-- START Dataset content --

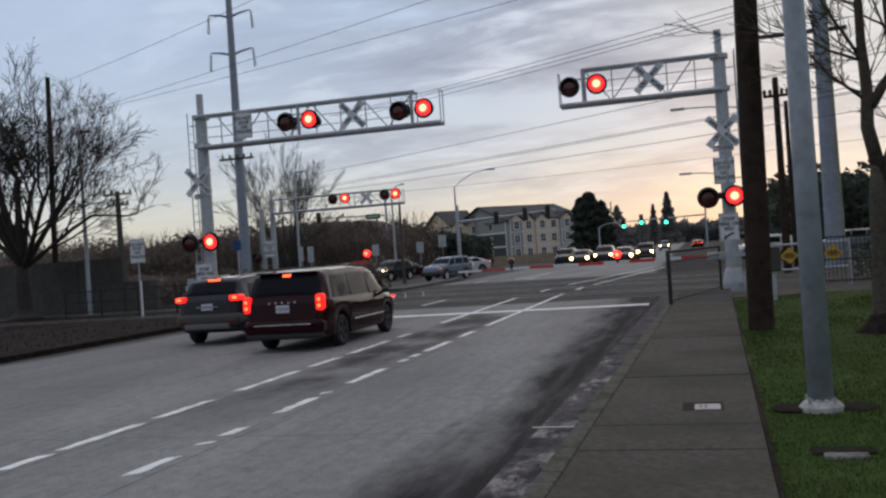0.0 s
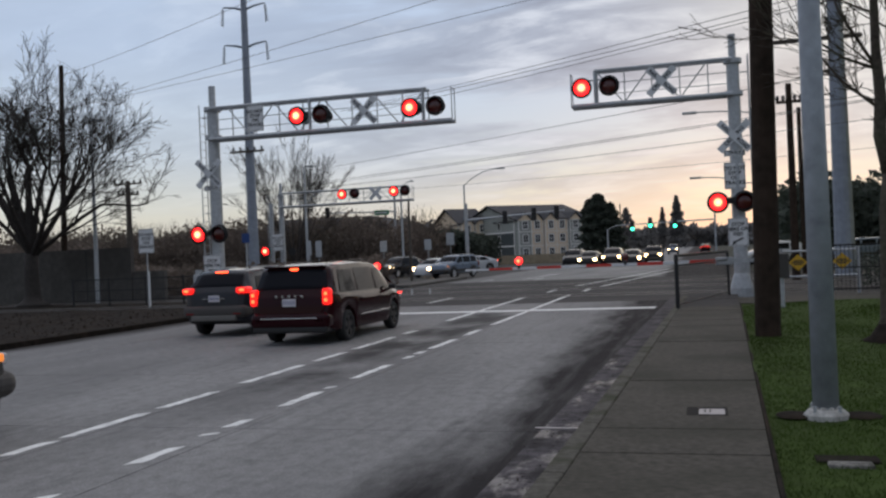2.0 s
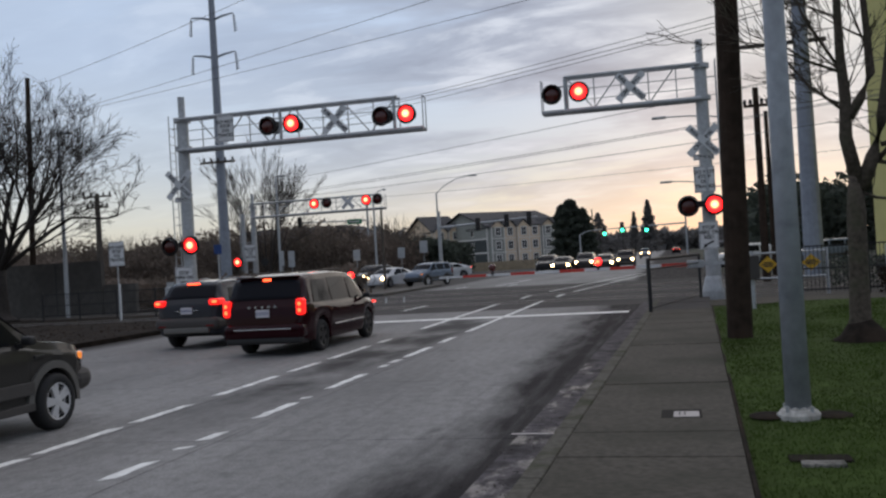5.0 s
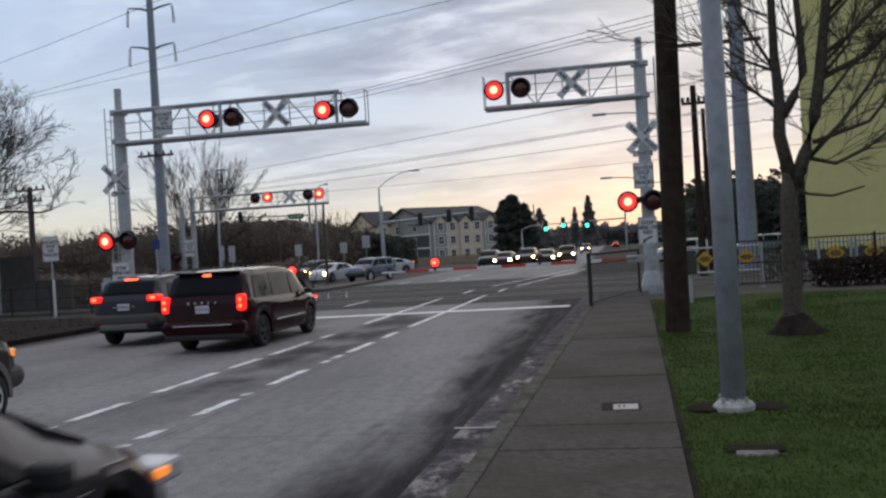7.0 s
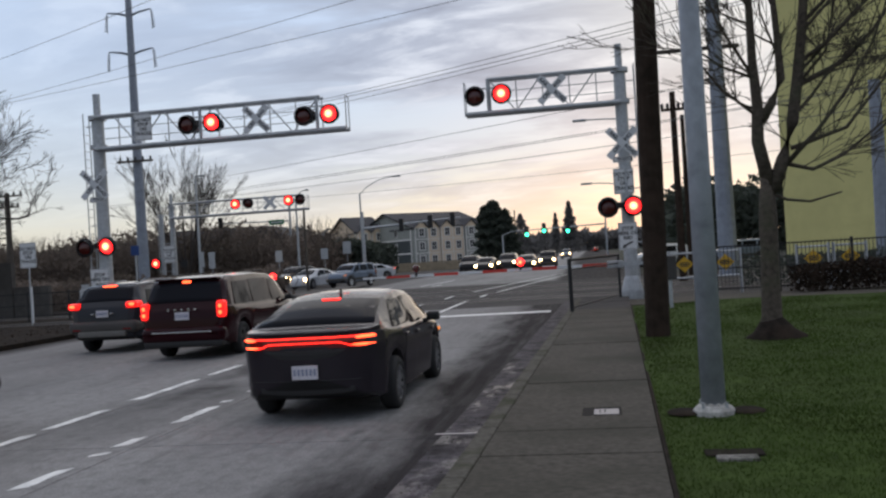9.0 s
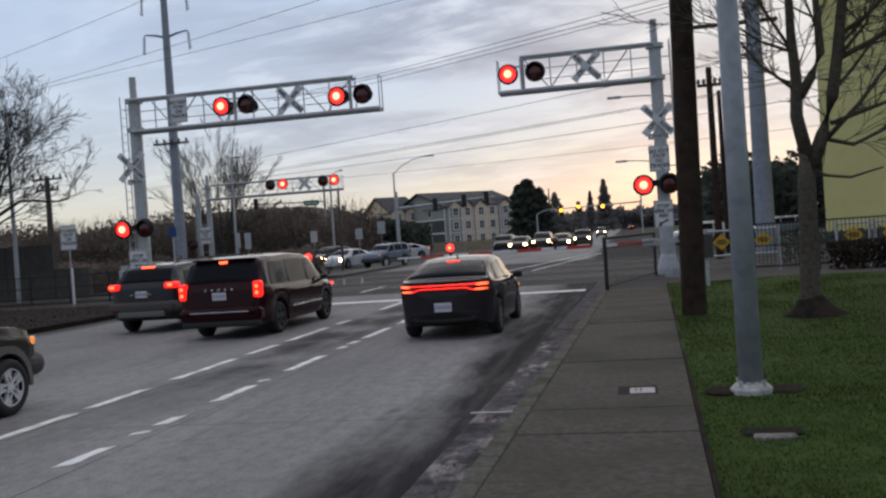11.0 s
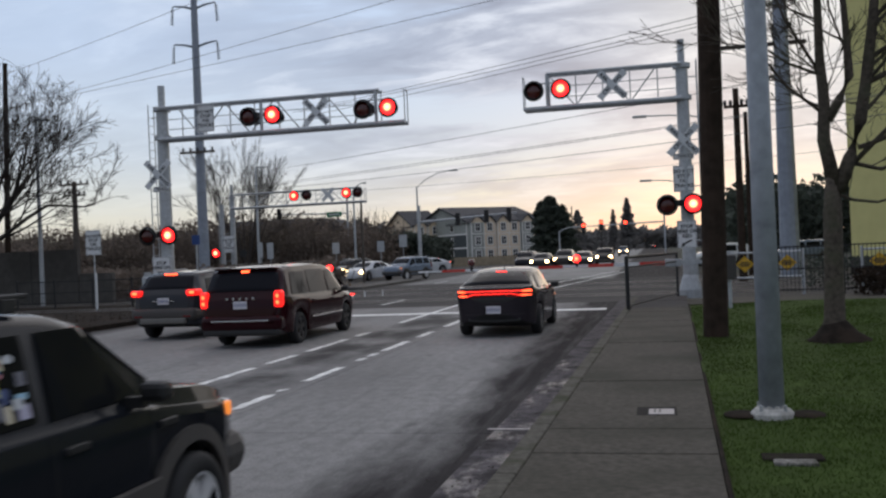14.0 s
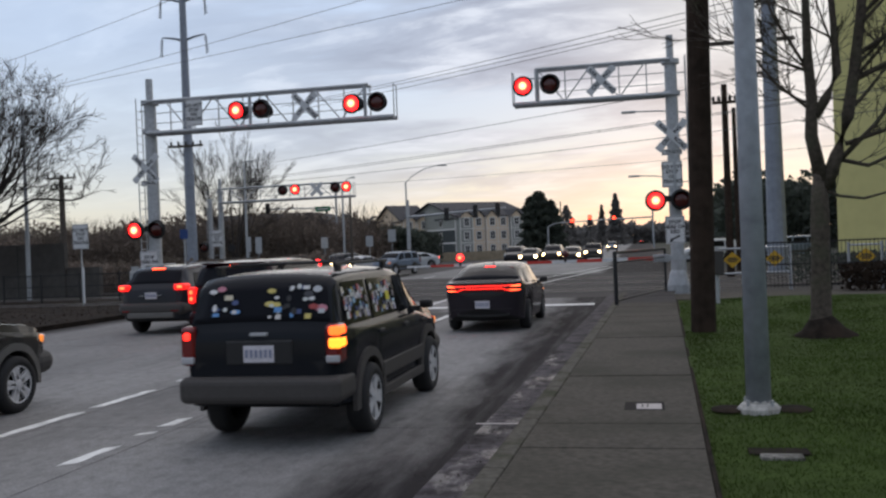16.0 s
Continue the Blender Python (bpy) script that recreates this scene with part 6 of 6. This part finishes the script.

-- END Dataset content --
-- START Dataset content --

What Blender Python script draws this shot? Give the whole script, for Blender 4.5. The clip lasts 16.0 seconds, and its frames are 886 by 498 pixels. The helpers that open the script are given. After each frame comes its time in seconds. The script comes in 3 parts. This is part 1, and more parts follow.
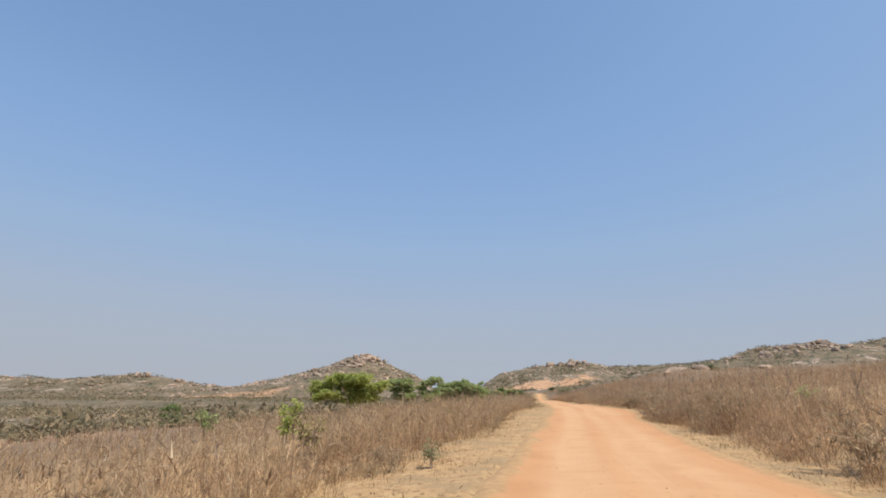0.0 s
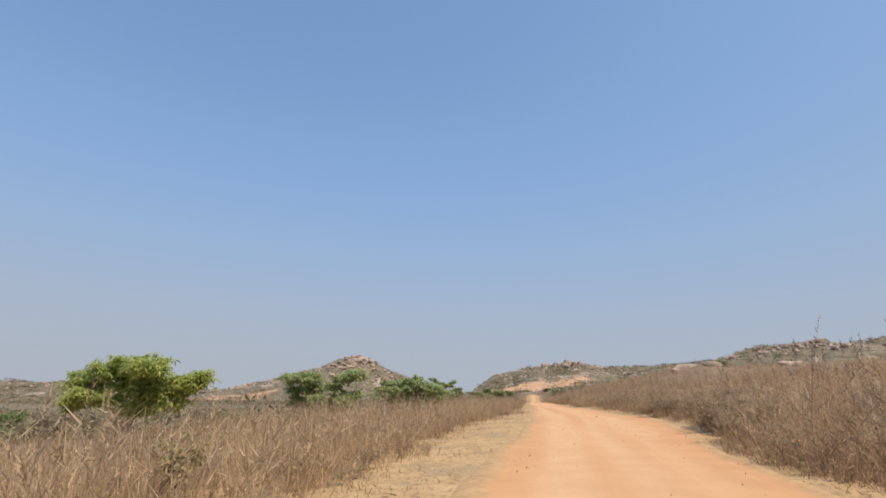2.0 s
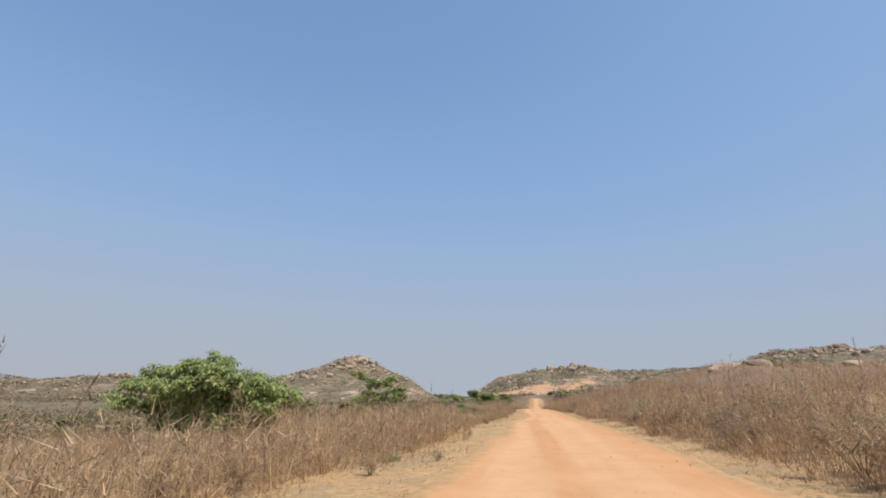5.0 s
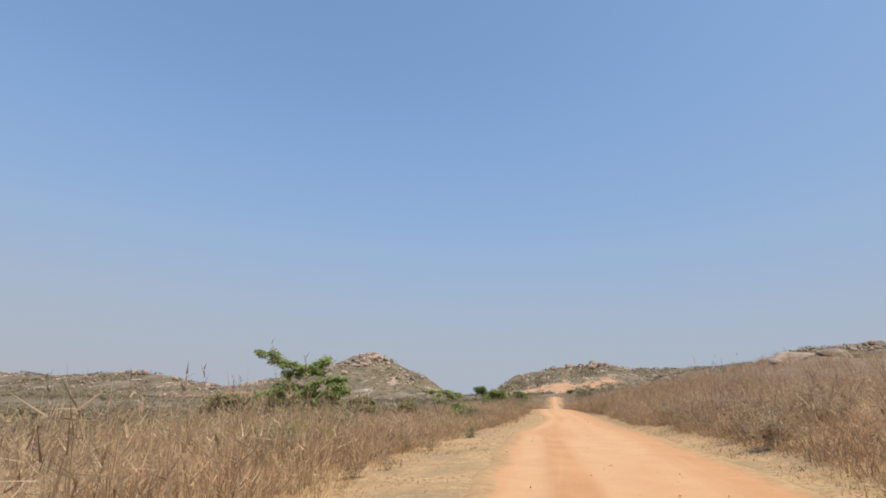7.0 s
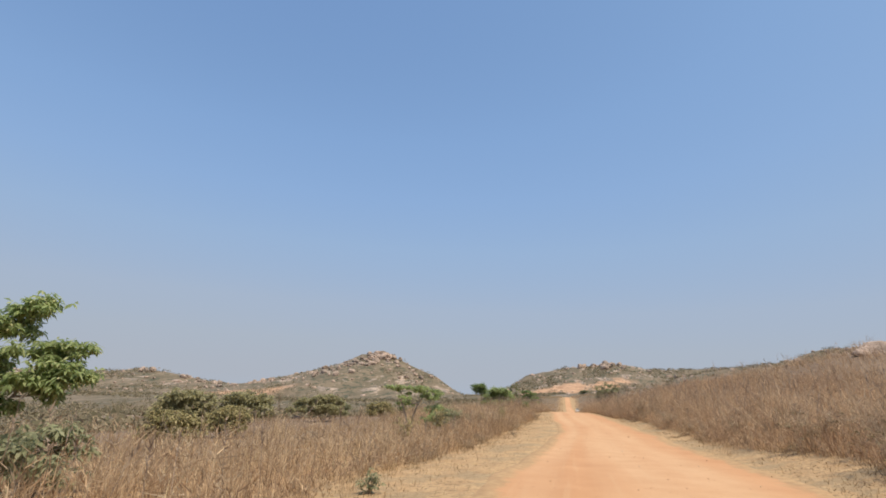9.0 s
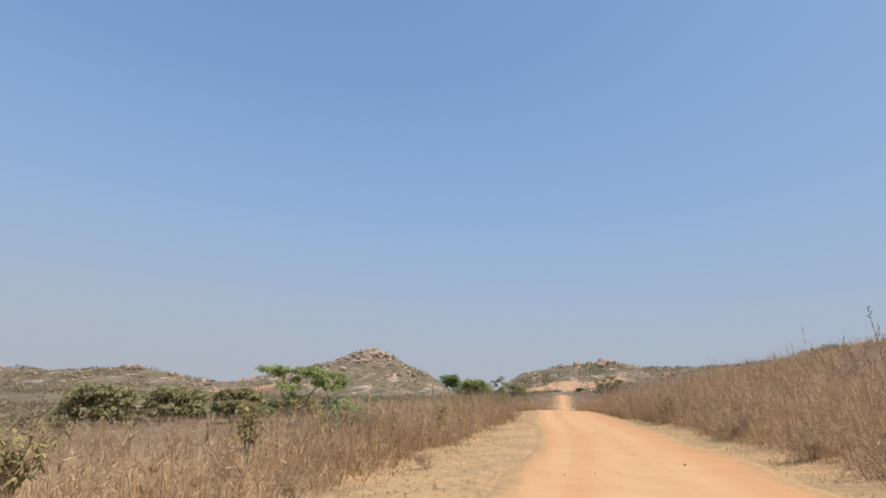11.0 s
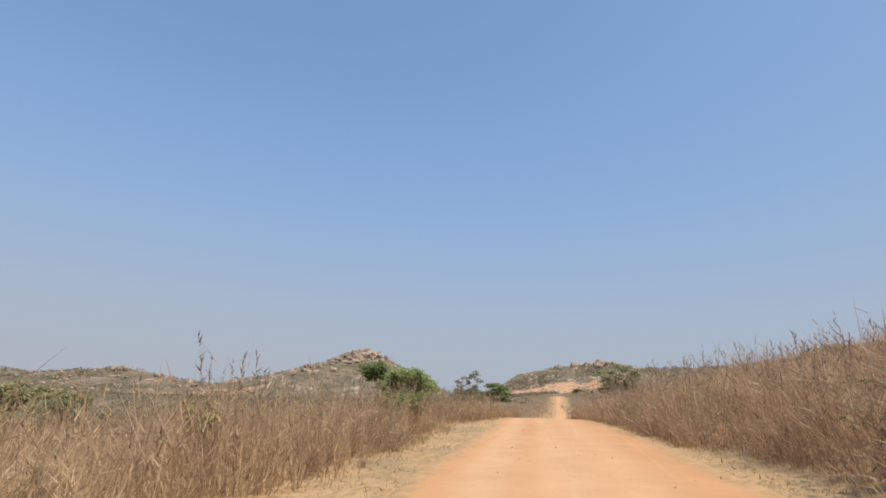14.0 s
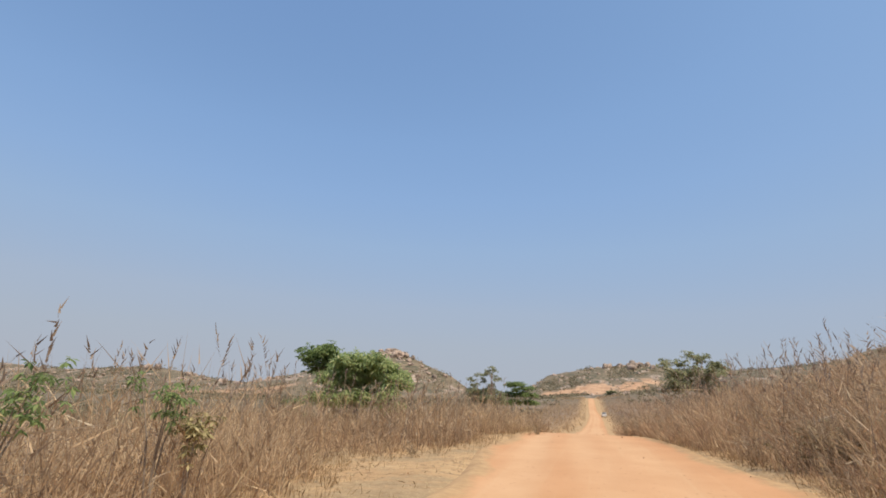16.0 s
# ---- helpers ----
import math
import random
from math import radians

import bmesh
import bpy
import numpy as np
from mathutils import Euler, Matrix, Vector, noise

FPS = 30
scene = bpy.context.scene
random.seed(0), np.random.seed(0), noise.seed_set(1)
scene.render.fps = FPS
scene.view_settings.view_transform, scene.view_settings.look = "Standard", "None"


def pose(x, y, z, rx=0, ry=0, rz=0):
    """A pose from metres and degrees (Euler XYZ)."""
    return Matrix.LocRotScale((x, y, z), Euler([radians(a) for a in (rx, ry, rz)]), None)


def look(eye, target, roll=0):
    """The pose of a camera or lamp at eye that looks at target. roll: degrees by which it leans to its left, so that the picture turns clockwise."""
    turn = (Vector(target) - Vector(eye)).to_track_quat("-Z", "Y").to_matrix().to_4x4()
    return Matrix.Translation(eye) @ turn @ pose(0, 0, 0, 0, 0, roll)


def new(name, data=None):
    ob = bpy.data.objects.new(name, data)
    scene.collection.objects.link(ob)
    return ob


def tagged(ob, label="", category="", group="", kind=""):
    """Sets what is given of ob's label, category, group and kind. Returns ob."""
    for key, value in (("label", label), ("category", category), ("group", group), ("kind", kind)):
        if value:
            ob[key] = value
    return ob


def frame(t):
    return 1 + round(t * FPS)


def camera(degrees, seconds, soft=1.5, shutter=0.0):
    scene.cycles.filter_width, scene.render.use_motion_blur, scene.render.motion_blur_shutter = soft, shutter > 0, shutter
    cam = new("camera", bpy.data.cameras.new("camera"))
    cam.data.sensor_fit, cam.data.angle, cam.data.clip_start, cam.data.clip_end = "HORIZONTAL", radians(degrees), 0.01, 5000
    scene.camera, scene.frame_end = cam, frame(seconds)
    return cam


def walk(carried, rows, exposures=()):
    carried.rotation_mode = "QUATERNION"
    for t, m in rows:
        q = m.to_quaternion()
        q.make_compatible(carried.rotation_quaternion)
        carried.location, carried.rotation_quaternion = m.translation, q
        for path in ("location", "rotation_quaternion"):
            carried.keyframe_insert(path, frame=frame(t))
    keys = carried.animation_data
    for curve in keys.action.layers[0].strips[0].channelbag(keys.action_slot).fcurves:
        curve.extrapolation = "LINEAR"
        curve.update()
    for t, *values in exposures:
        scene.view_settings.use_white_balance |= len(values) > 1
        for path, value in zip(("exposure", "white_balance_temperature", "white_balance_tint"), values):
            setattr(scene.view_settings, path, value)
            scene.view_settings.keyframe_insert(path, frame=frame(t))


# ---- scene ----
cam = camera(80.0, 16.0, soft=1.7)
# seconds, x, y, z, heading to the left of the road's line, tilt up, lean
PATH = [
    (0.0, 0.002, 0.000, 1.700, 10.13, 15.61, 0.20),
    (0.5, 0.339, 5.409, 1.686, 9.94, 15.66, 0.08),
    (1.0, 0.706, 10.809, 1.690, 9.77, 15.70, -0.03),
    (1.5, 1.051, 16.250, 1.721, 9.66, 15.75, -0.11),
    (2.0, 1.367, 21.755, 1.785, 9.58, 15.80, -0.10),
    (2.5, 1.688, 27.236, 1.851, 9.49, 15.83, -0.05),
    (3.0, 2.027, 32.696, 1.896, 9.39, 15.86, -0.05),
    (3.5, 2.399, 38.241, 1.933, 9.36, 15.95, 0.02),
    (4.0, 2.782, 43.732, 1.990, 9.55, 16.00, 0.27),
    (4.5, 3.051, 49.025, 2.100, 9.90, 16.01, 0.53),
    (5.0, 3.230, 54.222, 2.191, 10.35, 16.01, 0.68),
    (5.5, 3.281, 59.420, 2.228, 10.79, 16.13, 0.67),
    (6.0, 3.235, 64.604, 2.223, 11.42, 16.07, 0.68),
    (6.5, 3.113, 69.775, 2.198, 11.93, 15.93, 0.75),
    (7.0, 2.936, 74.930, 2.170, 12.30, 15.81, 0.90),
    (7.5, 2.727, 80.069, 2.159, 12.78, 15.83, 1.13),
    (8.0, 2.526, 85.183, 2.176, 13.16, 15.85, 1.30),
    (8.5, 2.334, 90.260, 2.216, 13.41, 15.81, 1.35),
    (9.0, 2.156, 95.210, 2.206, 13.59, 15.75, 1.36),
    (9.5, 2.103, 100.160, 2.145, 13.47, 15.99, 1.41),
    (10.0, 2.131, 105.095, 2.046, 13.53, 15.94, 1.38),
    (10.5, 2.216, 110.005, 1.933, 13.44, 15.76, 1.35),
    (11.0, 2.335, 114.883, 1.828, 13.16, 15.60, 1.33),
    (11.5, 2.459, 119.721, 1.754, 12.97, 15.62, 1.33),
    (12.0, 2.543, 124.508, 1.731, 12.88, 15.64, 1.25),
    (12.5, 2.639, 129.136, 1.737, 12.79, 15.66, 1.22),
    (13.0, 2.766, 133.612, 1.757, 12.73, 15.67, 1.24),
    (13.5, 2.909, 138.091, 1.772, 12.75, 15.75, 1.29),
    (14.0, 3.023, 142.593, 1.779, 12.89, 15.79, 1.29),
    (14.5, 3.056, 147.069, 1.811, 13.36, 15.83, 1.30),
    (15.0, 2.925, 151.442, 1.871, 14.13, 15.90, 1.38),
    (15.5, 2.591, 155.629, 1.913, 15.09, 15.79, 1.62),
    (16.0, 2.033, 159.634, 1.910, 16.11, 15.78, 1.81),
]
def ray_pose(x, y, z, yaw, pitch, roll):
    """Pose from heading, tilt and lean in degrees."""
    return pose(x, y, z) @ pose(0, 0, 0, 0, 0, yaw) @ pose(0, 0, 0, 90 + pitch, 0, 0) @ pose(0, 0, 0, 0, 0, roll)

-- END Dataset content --

■ What is needed ■
Check each line above for the string "roll", then copy the ones that have it.

■ Answer in full ■
def look(eye, target, roll=0):
    """The pose of a camera or lamp at eye that looks at target. roll: degrees by which it leans to its left, so that the picture turns clockwise."""
    return Matrix.Translation(eye) @ turn @ pose(0, 0, 0, 0, 0, roll)
def ray_pose(x, y, z, yaw, pitch, roll):
    return pose(x, y, z) @ pose(0, 0, 0, 0, 0, yaw) @ pose(0, 0, 0, 90 + pitch, 0, 0) @ pose(0, 0, 0, 0, 0, roll)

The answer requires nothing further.